Every now and then something always manages to get under my skin sufficiently to manipulate me (even if just temporarily) despite all the cynical rationality I think I epitomize. It’s good when that happens.

McSweeney’s/Semen News

The following McSweeney’s Lists (almost always best read with no further introduction than their titles alone) amused me:

While we’re on the subject, semen is apparently an anti-depressant. Pass it on.

Celine Dion Reviewed

I have decided that every now and then on this site I should do something uncharacteristic. Branch out from the same ol’ same ol’. Stretch wings, and hopefully find myself surprised by unexpected gold at the bottom of rainbows, light at the end of tunnels, new and unhackneyed metaphors bubbling up from cesspools of cliché…

So here are some excerpts from a rather enjoyably-written review of Celine Dion’s latest album.

On My Heart Will Go On:
“The problem wasn’t so much an excess of technique, but rote excess. (Also, ever since Titanic I kept picturing Celine as the prow of a ship.) There was a primal leviathan of something, but it failed to engulf me. I felt right to be unengulfable, but not right to be ignorant about the nature of the engulfment. Twenty-eight million people can be wrong, but they’re not all likely to allow themselves to be bored.”

On lyrics:
“The sky is touched in one song, moonlight is touched in another, two songs have light in someone’s eyes, nine of the first 10 have sky or weather metaphors, rain can be cleansing but storms signify trouble, sun signifies rebirth, heaven signifies heaven, every child creates a skylight of beauty, etc”

London Levels Of Good

Every time I return to Singapore I am struck down by swollen eyes, streaming nose and horrible hair, and vanity-based gloom manages to depress me quite significantly. At the troughs of depression the flashbacks I get of London are always incredibly simple: me, on a street in London, it doesn’t really matter which street, just feeling good. This is the element of the comparison which stuns me: take a random day, time, place, and state of mind in London, and I am almost always going to be feeling better, whatever combination of those variables you come up with, than I do in Singapore.

But that’s just the explanatory prelude to Thursday.
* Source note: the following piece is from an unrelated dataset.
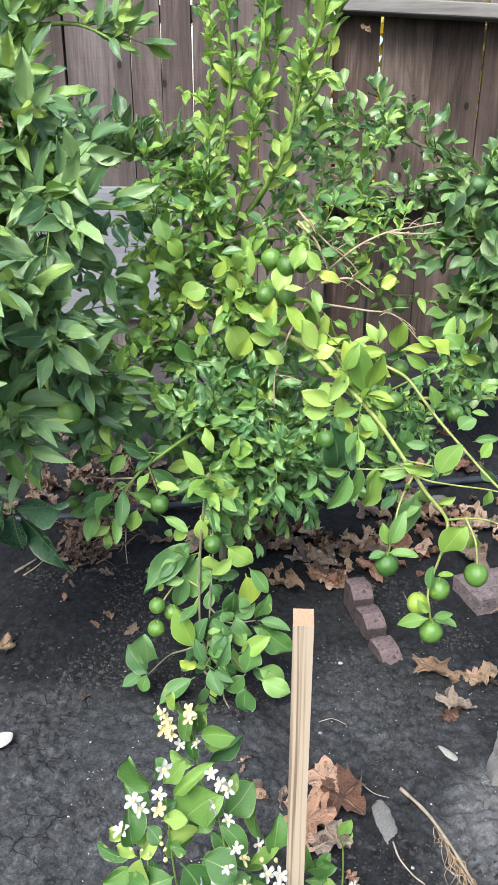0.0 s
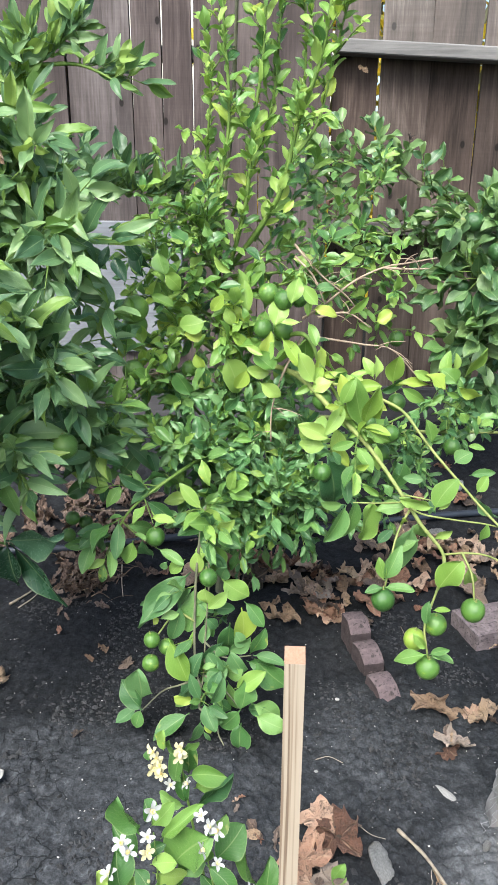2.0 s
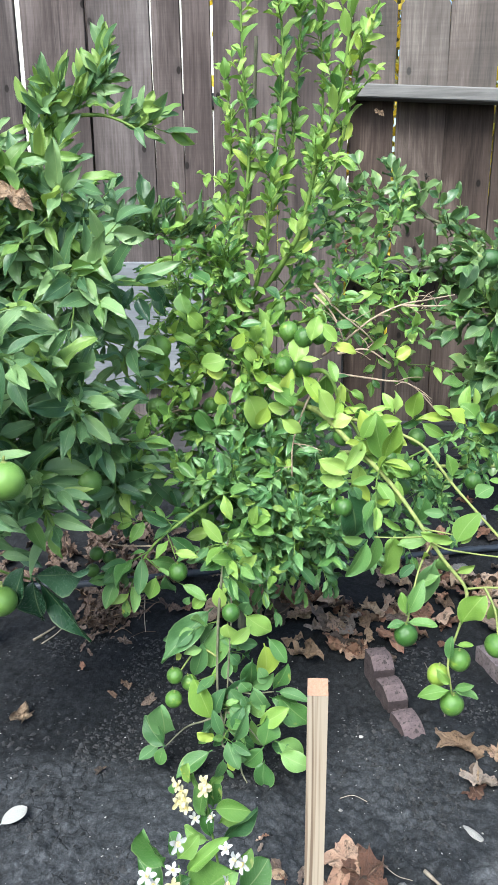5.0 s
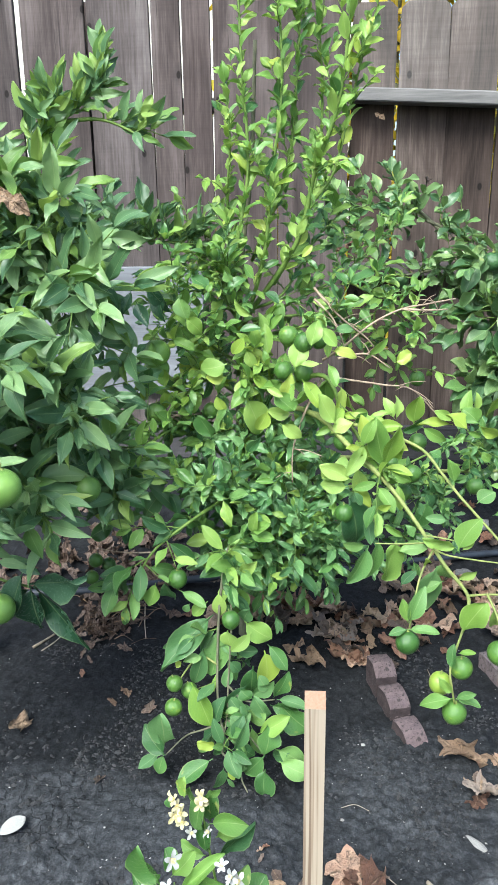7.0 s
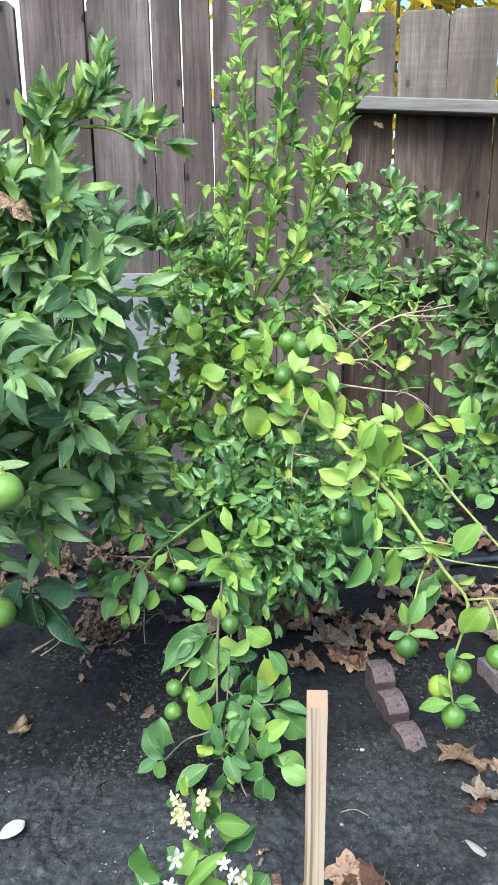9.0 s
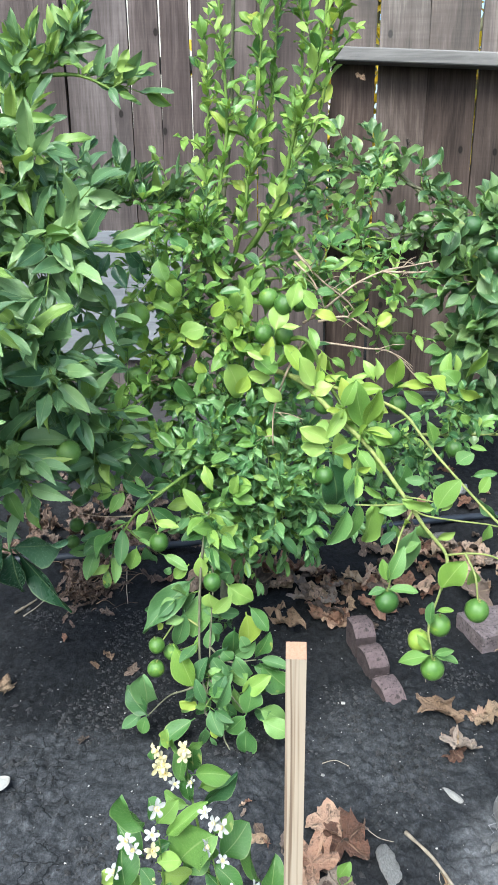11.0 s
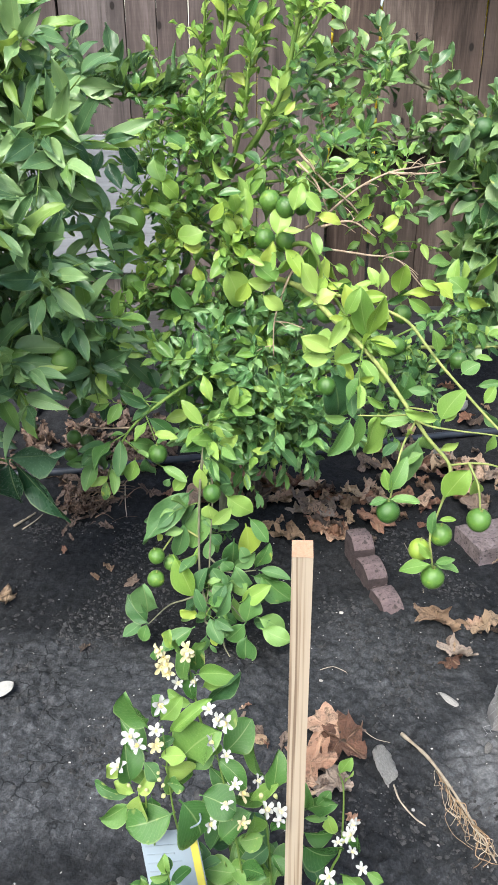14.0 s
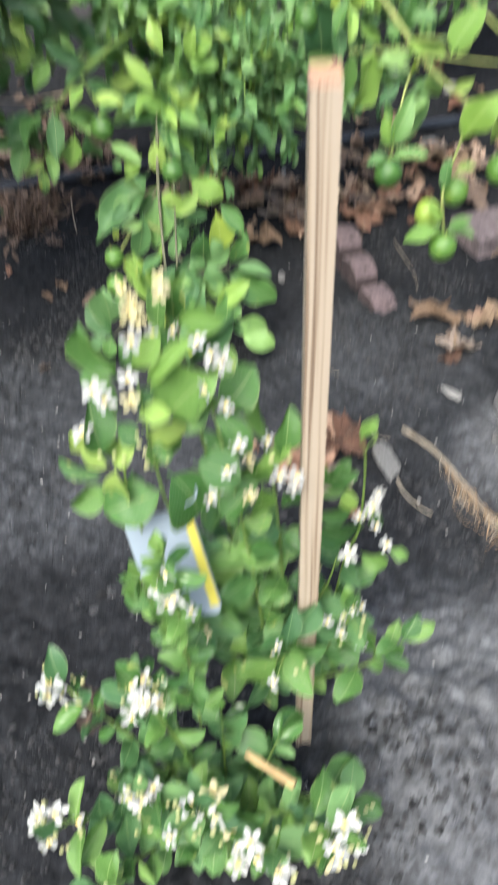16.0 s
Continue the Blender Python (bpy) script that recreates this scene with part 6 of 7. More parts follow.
    set_leaves(bush, "young", [
        (0.508, 0.58, 0.308, 0.508, 0.573, 0.287, 0.3), (0.515, 0.565, 0.274, 0.533, 0.56, 0.268, 0.25), (0.491, 0.565, 0.269, 0.512, 0.564, 0.256, 0.4),
    ], "round")
    for at in ((0.316, 0.575, 0.545), (0.318, 0.575, 0.537), (0.321, 0.575, 0.529), (0.323, 0.575, 0.52), (0.315, 0.575, 0.527), (0.342, 0.575, 0.549), (0.339, 0.575, 0.541), (0.323, 0.493, 0.516), (0.393, 0.503, 0.45)):
        bloom(owner, at, rng, fading=True)
    for at in ((0.329, 0.575, 0.508), (0.347, 0.575, 0.509), (0.328, 0.493, 0.561), (0.324, 0.493, 0.533), (0.302, 0.493, 0.524), (0.309, 0.493, 0.515), (0.369, 0.493, 0.556), (0.377, 0.493, 0.546), (0.383, 0.493, 0.544)):
        bloom(owner, at, rng)
    # blossom before the tag
    for at in ((0.338, 0.44, 0.409), (0.344, 0.43, 0.397), (0.329, 0.44, 0.395), (0.35, 0.43, 0.38), (0.336, 0.435, 0.388), (0.481, 0.52, 0.245), (0.474, 0.515, 0.24), (0.486, 0.52, 0.252)):
        bloom(owner, at, rng)
    for at in ((0.367, 0.493, 0.52), (0.381, 0.493, 0.506), (0.388, 0.493, 0.474), (0.381, 0.493, 0.449), (0.365, 0.493, 0.425), (0.373, 0.493, 0.434), (0.291, 0.493, 0.489), (0.406, 0.505, 0.466), (0.414, 0.505, 0.43), (0.426, 0.505, 0.43)):
        bloom(owner, at, rng)
    for at in ((0.393, 0.505, 0.414), (0.425, 0.505, 0.418), (0.497, 0.555, 0.354), (0.498, 0.555, 0.34), (0.485, 0.555, 0.327), (0.499, 0.555, 0.315), (0.51, 0.555, 0.291), (0.502, 0.56, 0.348)):
        bloom(owner, at, rng)
    for at in ((0.3, 0.485, 0.477), (0.308, 0.485, 0.477), (0.313, 0.485, 0.472), (0.326, 0.485, 0.493), (0.327, 0.485, 0.485), (0.327, 0.485, 0.477), (0.327, 0.485, 0.466), (0.41, 0.5, 0.45), (0.424, 0.505, 0.445), (0.49, 0.56, 0.32)):
        bud(owner, at, rng)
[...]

It was overcast, and the walk from Parkway Parade to the library left me pleasantly unsticky, except for the drips from my ice-cream. I walked along roads I never realized were so beautifully tree-lined until I remembered London, passed a bus stop that looks like a huge conch shell (my neighbourhood is by the sea), under an overhead bridge brimming with flowers. I was feeling London levels of good.
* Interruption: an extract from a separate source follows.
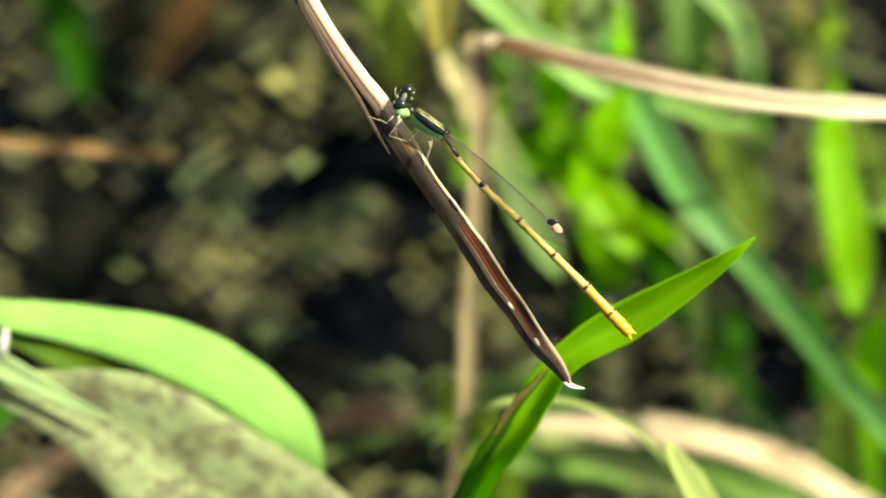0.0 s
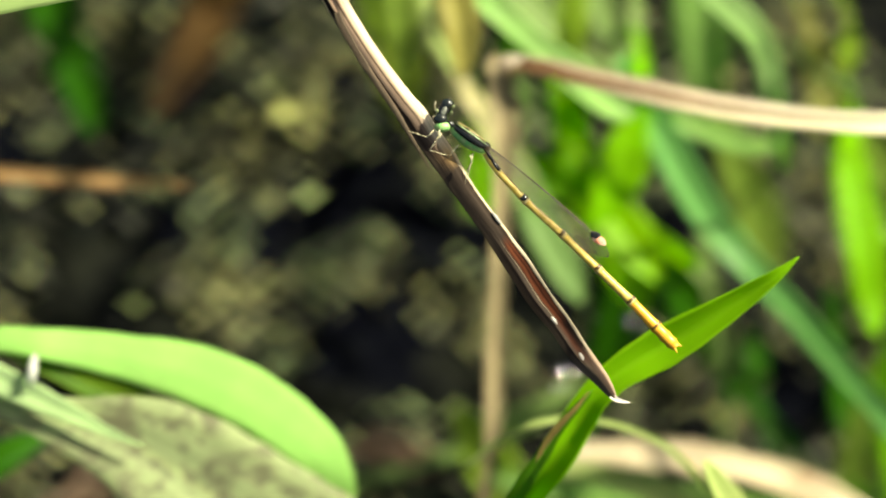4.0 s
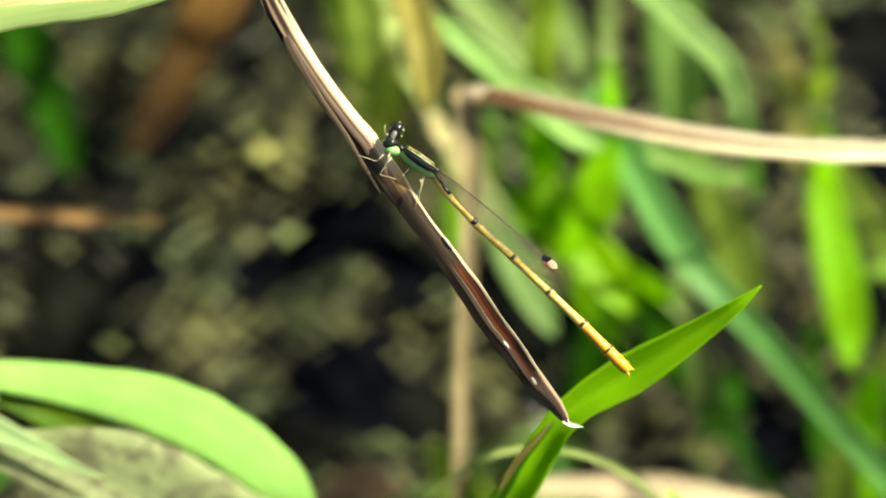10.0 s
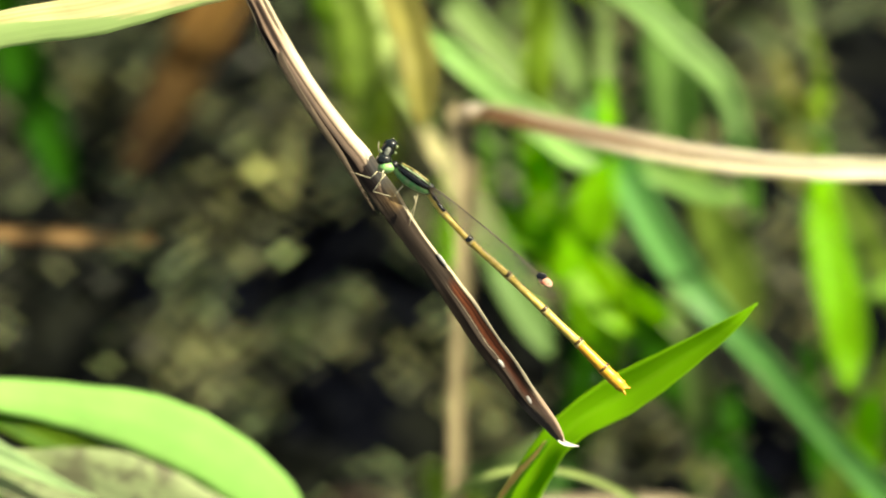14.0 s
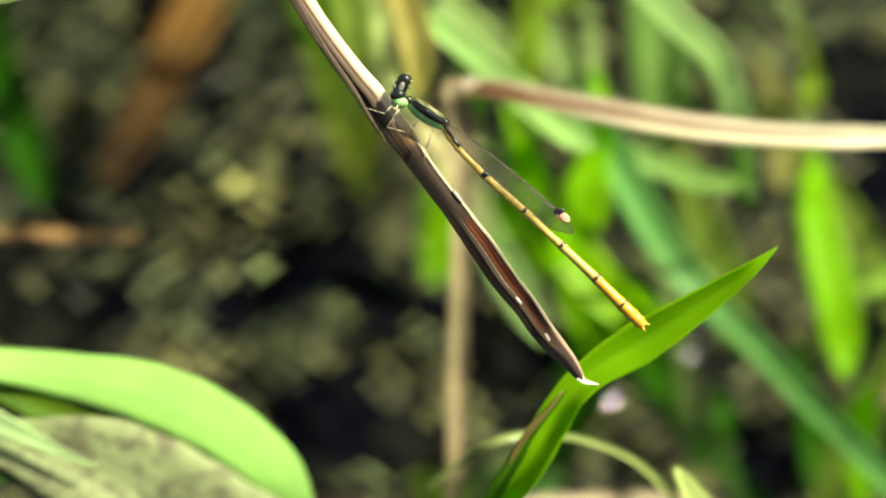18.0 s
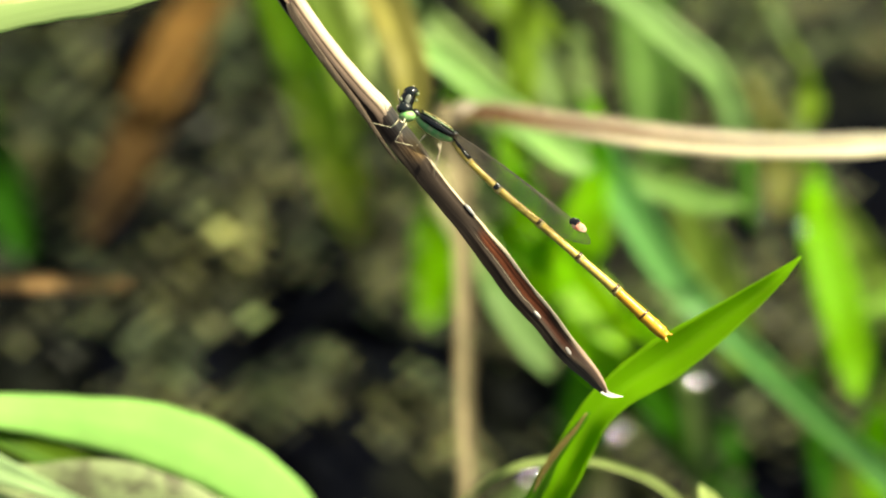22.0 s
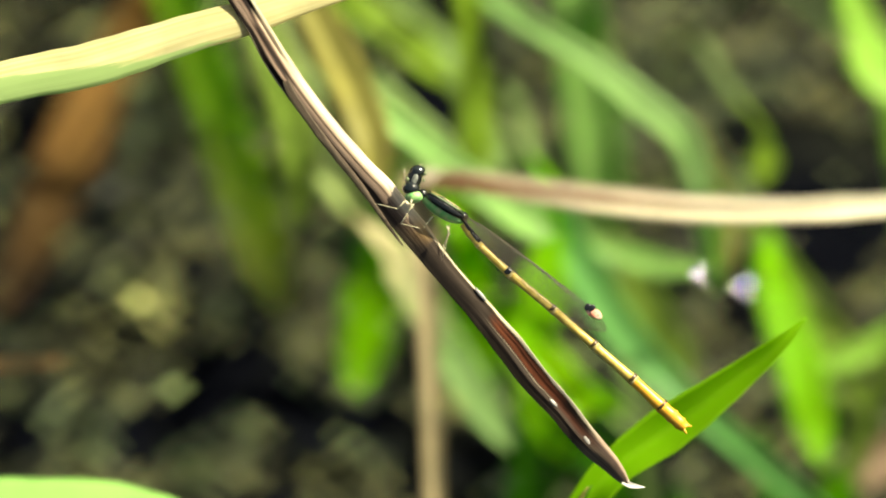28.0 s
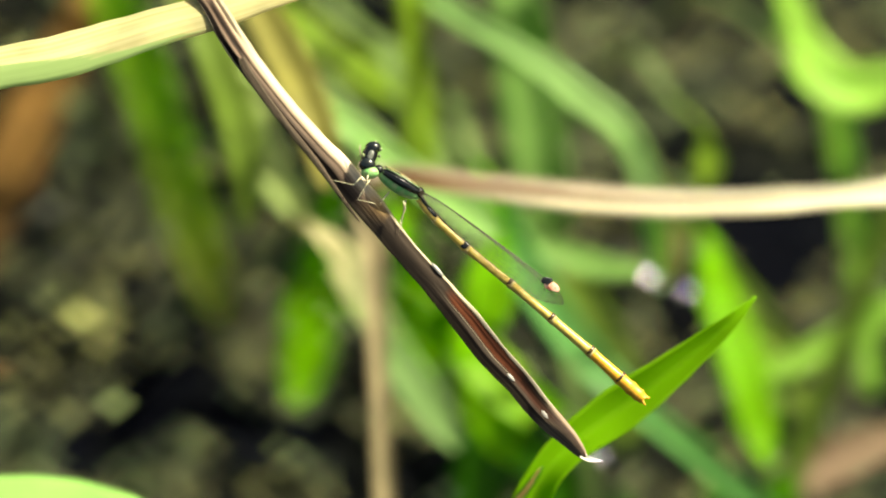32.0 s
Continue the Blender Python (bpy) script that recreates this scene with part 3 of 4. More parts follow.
grow("heartleaf", "vivid green drooping grass leaf glowing in the sun", GLOW, "over", 0.3, [(15.2, 12, 74, 1.5), (15, 8, 76, 2.3), (14, 4, 76, 4.3), (12.9, 0.9, 76, 4.3), (11.7, -1.3, 76, 2.3), (10.8, -2.9, 76, 0.3)])
grow("heartleaf2", "vivid green drooping grass leaf glowing in the sun", GLOW, "drop_end", 0.3, [(-0.2, 6.5, 80, 0.4), (1.1, 5.6, 80, 2.1), (3.1, 3.9, 79, 2.8), (5.7, 2.4, 78, 3.3), (8.7, 1.2, 78, 3.2), (11.8, 0.3, 79, 2.2), (13.3, -0.8, 81, 1.6)])
grow("heartleaf3", "vivid green drooping grass leaf glowing in the sun", GLOW, "over", 0.3, [(11.9, -1.1, 82, 1), (12.9, -3.2, 83, 3.1), (14.1, -5.5, 84, 4.5), (15.3, -8.4, 85, 3.6), (16.2, -10.8, 86, 0.4)])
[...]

The library was as wonderful as it’s always been, huge glass windows letting in all the natural light that’s lovely to read by but none of the glare, students on the floor using the benches that line the windows the way I used to do my homework on our coffee table, an old man nodding off in one of the big comfortable chairs, a small earnest bespectacled boy using what must have been three family members’ worth of library cards to cart out a pile of books. I had to get travel guides to help Mum and Dad plan their trip to Ireland and Wales, so that left only two more books for me. I eventually decided on Enduring Love (Ian McEwan) and Felicia’s Journey (William Trevor), which I should be able to finish in a week at most (along with Julian Barnes’ A History Of The World In 10 1/2 Chapters which I’m reading at home).

It finally rained at night, quiet but intense rain, the sort where you look out and see sheets of water moving across vast tracts of Singapore like a purposive entity. I opened the balcony door a crack while I was reading. In the morning the pages of my book were wrinkly.